_Prompt_
Below are entries. Copy exactly the lines running from the line that holds "made[ob].matrix_basis = m" to the line that holds "keys = carried.animation_data", with both ends included.
****
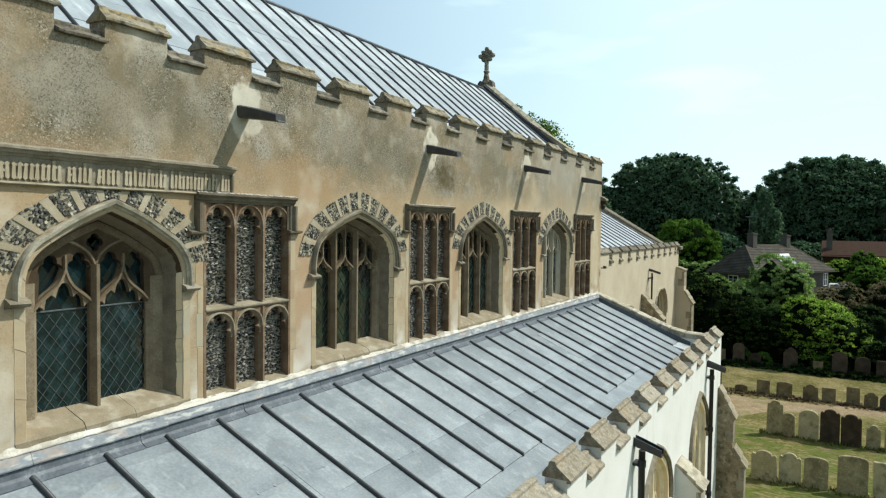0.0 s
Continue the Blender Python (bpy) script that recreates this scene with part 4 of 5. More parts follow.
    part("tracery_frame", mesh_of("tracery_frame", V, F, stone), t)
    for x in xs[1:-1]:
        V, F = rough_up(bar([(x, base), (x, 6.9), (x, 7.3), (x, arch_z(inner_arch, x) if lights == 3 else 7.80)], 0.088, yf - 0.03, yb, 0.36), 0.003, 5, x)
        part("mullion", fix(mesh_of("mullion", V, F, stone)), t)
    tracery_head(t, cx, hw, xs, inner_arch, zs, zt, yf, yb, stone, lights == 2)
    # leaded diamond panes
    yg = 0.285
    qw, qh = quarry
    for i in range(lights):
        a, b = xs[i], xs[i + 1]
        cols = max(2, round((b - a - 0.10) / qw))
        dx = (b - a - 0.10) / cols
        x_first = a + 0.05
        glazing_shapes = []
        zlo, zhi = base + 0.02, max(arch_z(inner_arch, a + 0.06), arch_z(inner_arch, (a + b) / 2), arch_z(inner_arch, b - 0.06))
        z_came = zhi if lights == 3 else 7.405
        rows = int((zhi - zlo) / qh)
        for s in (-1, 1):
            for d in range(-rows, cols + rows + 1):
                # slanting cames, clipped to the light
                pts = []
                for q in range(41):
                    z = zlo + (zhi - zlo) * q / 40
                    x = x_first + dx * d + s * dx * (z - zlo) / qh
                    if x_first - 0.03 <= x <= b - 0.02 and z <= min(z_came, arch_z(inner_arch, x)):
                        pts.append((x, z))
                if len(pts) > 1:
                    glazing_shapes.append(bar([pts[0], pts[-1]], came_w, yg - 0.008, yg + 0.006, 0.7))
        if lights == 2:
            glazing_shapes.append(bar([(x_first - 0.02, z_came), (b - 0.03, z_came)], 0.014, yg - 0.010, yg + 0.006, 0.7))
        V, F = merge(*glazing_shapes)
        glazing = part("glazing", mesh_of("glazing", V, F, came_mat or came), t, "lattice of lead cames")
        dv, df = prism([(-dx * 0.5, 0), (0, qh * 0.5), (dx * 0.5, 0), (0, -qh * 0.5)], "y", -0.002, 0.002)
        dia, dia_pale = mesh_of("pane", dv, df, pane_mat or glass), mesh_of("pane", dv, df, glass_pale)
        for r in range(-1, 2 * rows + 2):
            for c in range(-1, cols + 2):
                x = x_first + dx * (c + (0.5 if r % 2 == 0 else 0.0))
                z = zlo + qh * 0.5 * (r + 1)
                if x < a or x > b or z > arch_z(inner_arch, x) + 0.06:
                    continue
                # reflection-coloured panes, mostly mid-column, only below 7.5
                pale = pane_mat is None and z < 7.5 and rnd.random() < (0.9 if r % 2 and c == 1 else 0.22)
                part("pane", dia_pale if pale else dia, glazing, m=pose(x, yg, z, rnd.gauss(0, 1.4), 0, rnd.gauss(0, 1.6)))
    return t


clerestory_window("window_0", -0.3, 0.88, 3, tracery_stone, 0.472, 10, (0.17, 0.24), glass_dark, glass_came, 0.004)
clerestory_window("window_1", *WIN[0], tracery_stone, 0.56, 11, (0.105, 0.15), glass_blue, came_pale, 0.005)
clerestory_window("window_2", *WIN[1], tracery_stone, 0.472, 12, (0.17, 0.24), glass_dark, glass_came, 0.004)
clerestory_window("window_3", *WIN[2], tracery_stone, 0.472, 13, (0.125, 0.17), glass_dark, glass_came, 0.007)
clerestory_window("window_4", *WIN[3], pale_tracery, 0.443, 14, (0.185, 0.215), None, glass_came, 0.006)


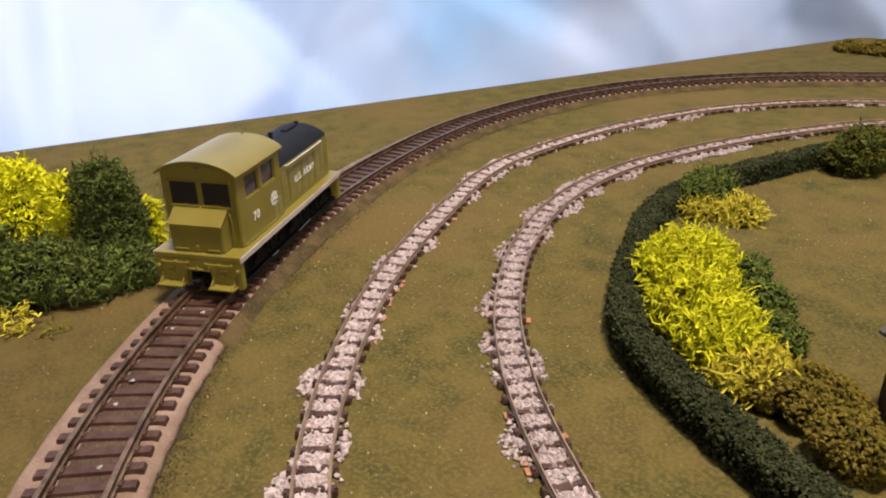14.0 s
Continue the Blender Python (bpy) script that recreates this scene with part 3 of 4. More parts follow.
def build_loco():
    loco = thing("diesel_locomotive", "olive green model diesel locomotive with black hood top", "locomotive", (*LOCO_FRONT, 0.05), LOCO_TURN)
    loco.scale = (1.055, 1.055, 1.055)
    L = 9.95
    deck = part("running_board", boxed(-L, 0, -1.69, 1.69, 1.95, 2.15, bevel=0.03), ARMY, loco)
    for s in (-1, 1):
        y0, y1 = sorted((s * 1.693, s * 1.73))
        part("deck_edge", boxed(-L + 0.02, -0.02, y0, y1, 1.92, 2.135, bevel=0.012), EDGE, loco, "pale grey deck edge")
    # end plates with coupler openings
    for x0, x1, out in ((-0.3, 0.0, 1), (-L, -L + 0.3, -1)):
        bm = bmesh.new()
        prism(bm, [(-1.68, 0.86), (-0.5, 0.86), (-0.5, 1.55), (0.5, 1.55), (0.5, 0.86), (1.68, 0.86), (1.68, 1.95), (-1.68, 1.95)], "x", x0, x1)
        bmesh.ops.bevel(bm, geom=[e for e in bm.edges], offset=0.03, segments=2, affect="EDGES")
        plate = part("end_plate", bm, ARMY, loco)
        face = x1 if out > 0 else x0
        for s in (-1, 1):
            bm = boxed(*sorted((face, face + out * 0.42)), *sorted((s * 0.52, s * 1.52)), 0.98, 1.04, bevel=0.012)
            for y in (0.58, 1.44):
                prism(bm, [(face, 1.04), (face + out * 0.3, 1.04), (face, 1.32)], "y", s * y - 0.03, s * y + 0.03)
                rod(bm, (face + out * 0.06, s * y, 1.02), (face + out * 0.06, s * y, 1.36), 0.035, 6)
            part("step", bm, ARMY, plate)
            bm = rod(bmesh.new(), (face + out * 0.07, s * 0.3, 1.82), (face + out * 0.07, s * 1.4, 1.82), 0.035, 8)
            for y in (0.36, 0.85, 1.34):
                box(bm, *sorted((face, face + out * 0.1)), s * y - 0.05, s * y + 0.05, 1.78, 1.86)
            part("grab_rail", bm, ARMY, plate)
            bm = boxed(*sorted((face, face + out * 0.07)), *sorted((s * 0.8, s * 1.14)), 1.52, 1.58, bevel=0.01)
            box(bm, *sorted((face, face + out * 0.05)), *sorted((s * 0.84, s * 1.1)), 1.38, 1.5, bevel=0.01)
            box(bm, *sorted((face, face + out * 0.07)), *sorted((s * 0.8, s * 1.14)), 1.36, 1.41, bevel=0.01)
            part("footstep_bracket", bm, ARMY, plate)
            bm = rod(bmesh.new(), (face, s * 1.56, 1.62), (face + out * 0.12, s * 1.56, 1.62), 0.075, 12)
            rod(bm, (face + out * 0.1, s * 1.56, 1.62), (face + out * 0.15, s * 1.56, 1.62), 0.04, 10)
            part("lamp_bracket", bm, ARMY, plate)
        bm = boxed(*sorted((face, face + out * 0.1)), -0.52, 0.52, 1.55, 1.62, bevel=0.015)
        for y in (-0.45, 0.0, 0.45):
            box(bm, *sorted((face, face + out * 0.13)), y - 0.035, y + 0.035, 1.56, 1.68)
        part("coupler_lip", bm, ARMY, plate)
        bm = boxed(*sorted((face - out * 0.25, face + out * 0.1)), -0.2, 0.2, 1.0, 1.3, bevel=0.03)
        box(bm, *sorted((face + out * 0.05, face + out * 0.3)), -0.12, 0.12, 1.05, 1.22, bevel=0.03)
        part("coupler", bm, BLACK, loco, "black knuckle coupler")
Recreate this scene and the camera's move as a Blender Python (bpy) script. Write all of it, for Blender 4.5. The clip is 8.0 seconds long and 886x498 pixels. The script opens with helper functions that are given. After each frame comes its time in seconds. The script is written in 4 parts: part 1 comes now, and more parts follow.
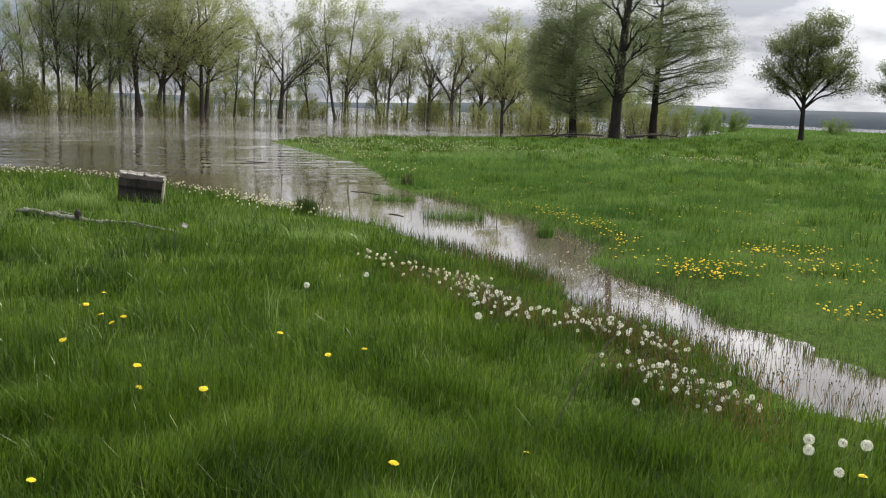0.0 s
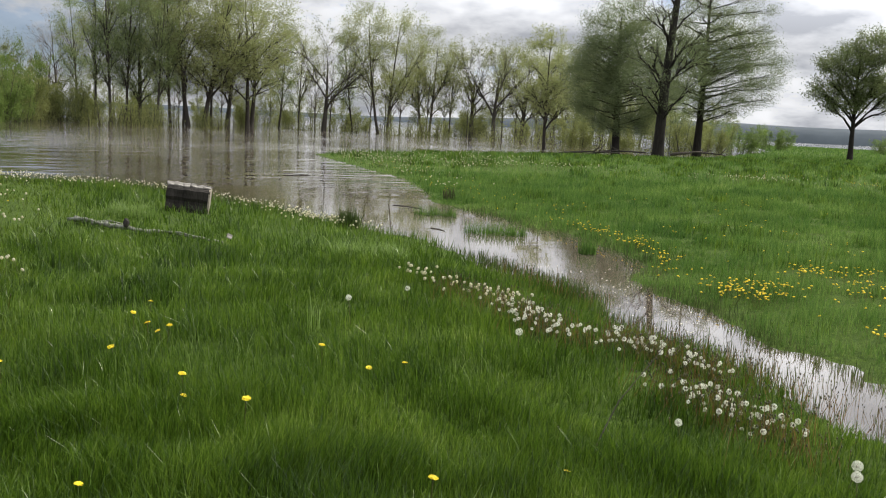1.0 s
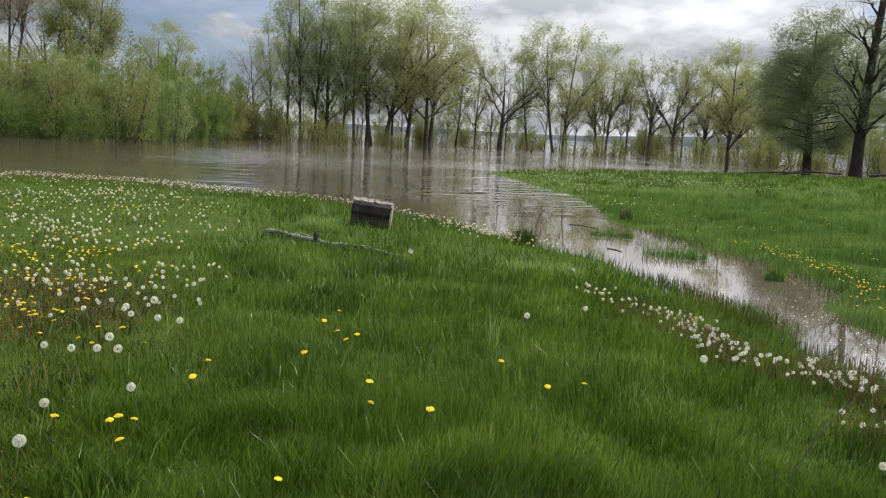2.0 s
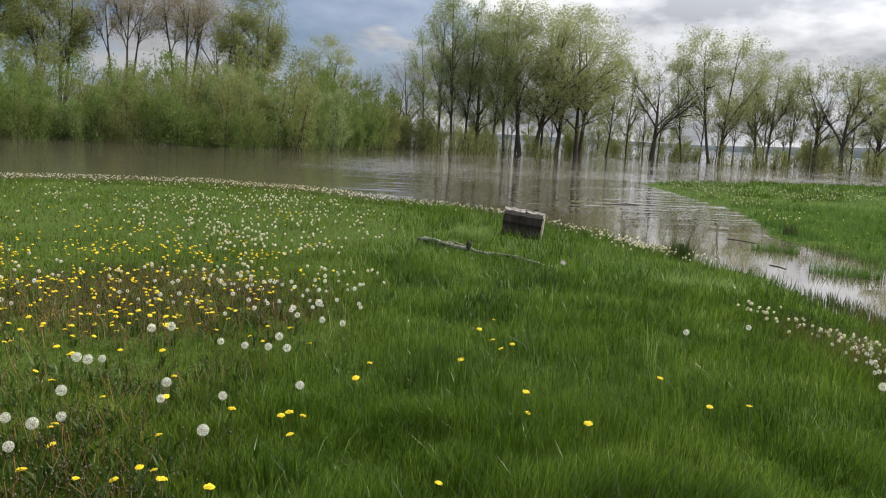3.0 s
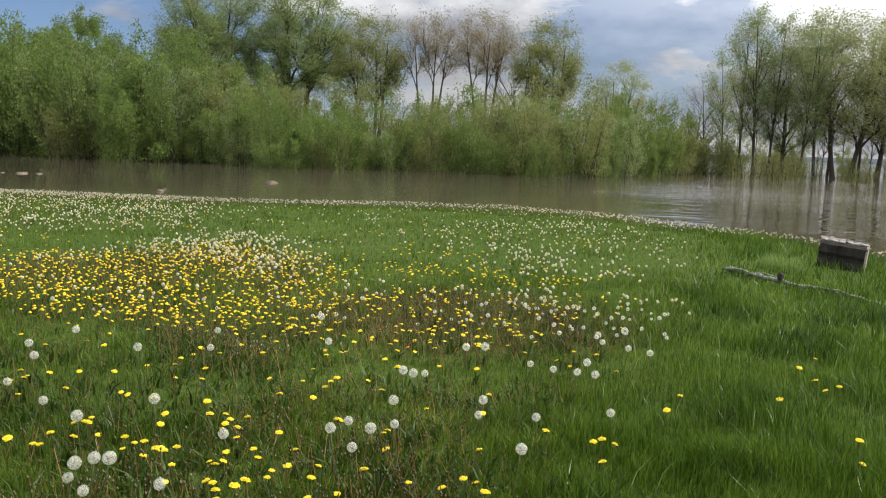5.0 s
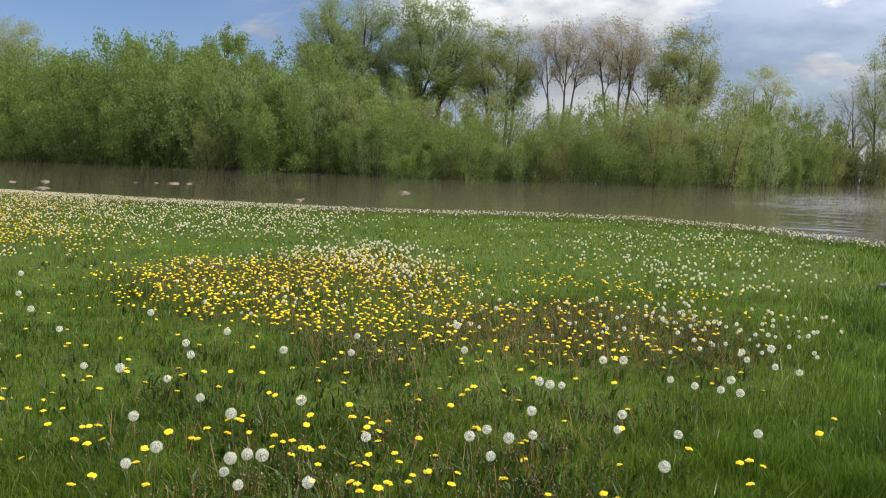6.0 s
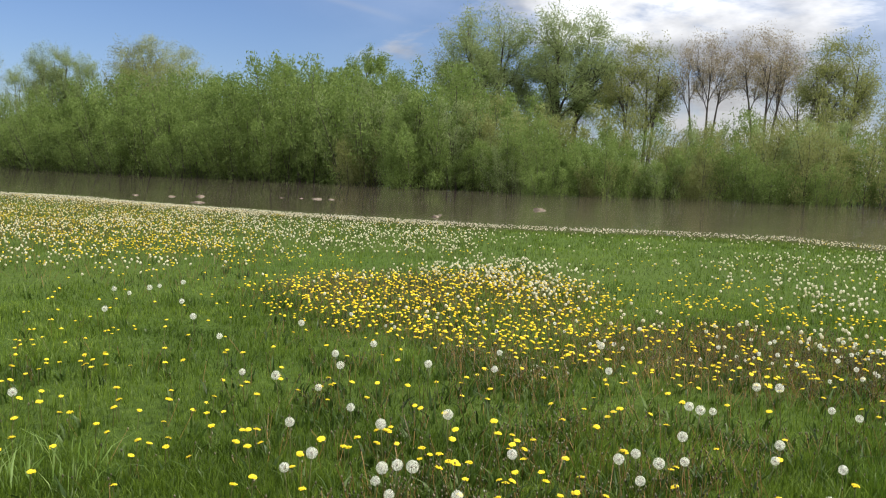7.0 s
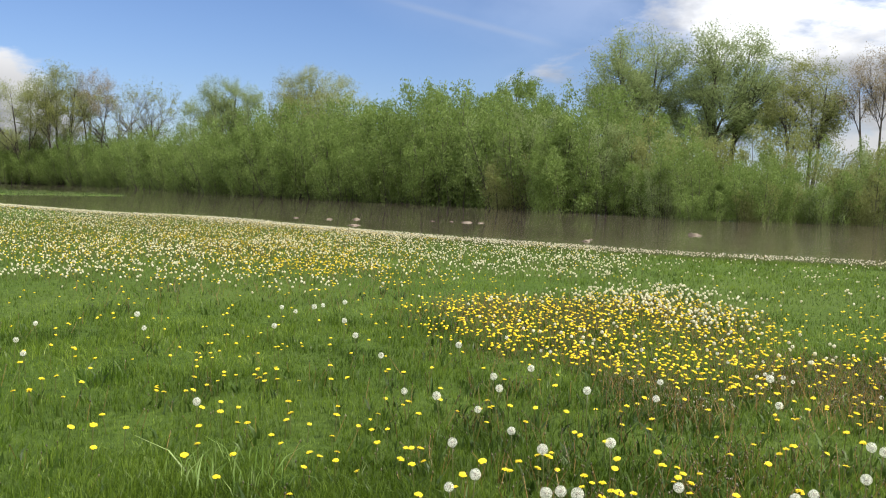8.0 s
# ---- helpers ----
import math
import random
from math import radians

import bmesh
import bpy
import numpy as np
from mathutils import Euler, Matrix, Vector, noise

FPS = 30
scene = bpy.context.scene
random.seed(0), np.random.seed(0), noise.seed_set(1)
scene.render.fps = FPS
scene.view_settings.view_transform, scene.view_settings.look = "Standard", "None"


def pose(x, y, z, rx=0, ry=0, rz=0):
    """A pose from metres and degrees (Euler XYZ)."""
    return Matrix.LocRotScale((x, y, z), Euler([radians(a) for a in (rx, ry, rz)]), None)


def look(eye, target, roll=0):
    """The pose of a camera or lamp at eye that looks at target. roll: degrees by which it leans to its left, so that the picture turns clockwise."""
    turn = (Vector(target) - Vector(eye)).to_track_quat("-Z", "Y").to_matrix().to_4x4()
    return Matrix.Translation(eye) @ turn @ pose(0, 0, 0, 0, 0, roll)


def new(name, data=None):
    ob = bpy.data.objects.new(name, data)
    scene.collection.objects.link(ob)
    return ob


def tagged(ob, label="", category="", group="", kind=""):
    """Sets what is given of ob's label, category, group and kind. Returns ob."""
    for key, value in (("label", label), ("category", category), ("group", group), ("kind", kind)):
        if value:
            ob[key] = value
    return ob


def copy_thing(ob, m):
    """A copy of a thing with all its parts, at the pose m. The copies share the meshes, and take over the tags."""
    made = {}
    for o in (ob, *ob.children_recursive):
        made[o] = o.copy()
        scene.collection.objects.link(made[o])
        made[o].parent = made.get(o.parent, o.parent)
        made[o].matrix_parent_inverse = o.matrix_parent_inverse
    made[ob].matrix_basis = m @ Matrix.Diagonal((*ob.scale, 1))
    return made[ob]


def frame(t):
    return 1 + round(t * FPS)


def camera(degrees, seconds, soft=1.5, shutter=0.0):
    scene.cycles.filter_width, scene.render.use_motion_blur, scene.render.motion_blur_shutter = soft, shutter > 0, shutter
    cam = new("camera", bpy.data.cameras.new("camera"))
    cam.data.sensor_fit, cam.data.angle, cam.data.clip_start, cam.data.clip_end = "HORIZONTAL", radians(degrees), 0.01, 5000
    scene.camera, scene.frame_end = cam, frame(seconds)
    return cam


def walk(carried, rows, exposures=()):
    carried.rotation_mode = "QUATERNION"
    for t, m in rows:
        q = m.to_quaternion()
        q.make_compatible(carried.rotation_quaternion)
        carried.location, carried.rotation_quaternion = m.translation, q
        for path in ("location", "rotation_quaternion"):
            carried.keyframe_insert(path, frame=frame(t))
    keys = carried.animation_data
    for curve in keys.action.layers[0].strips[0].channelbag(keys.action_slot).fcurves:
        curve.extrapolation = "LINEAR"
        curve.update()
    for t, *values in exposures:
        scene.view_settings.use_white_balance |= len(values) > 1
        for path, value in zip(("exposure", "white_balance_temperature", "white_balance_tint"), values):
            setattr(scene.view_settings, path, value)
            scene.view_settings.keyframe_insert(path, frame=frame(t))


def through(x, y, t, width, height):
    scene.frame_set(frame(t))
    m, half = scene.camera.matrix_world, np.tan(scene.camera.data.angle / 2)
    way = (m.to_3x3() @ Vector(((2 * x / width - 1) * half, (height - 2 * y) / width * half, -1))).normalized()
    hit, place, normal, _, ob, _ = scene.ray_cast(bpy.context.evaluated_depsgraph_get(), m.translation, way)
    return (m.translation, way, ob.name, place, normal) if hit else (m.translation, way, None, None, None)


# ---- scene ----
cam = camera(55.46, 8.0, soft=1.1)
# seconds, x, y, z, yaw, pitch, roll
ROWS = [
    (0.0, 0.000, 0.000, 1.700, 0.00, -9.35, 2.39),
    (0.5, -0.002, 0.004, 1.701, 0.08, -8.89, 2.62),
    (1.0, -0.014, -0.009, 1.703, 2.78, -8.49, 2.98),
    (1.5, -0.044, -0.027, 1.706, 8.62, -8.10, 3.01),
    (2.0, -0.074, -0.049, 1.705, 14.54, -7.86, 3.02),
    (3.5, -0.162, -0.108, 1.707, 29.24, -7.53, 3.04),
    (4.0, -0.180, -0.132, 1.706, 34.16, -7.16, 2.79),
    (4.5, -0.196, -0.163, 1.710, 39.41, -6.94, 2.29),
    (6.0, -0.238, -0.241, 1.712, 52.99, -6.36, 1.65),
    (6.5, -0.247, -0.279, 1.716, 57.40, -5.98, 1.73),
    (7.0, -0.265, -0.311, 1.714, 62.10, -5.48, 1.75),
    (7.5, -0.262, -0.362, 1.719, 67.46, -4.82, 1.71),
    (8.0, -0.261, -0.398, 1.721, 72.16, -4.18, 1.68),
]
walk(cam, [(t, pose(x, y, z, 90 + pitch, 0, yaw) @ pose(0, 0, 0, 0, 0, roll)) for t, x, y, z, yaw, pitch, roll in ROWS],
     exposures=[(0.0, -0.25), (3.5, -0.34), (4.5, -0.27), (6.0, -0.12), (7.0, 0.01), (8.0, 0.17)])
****
_Response_
    made[ob].matrix_basis = m @ Matrix.Diagonal((*ob.scale, 1))
    return made[ob]


def frame(t):
    return 1 + round(t * FPS)


def camera(degrees, seconds, soft=1.5, shutter=0.0):
    scene.cycles.filter_width, scene.render.use_motion_blur, scene.render.motion_blur_shutter = soft, shutter > 0, shutter
    cam = new("camera", bpy.data.cameras.new("camera"))
    cam.data.sensor_fit, cam.data.angle, cam.data.clip_start, cam.data.clip_end = "HORIZONTAL", radians(degrees), 0.01, 5000
    scene.camera, scene.frame_end = cam, frame(seconds)
    return cam


def walk(carried, rows, exposures=()):
    carried.rotation_mode = "QUATERNION"
    for t, m in rows:
        q = m.to_quaternion()
        q.make_compatible(carried.rotation_quaternion)
        carried.location, carried.rotation_quaternion = m.translation, q
        for path in ("location", "rotation_quaternion"):
            carried.keyframe_insert(path, frame=frame(t))
    keys = carried.animation_data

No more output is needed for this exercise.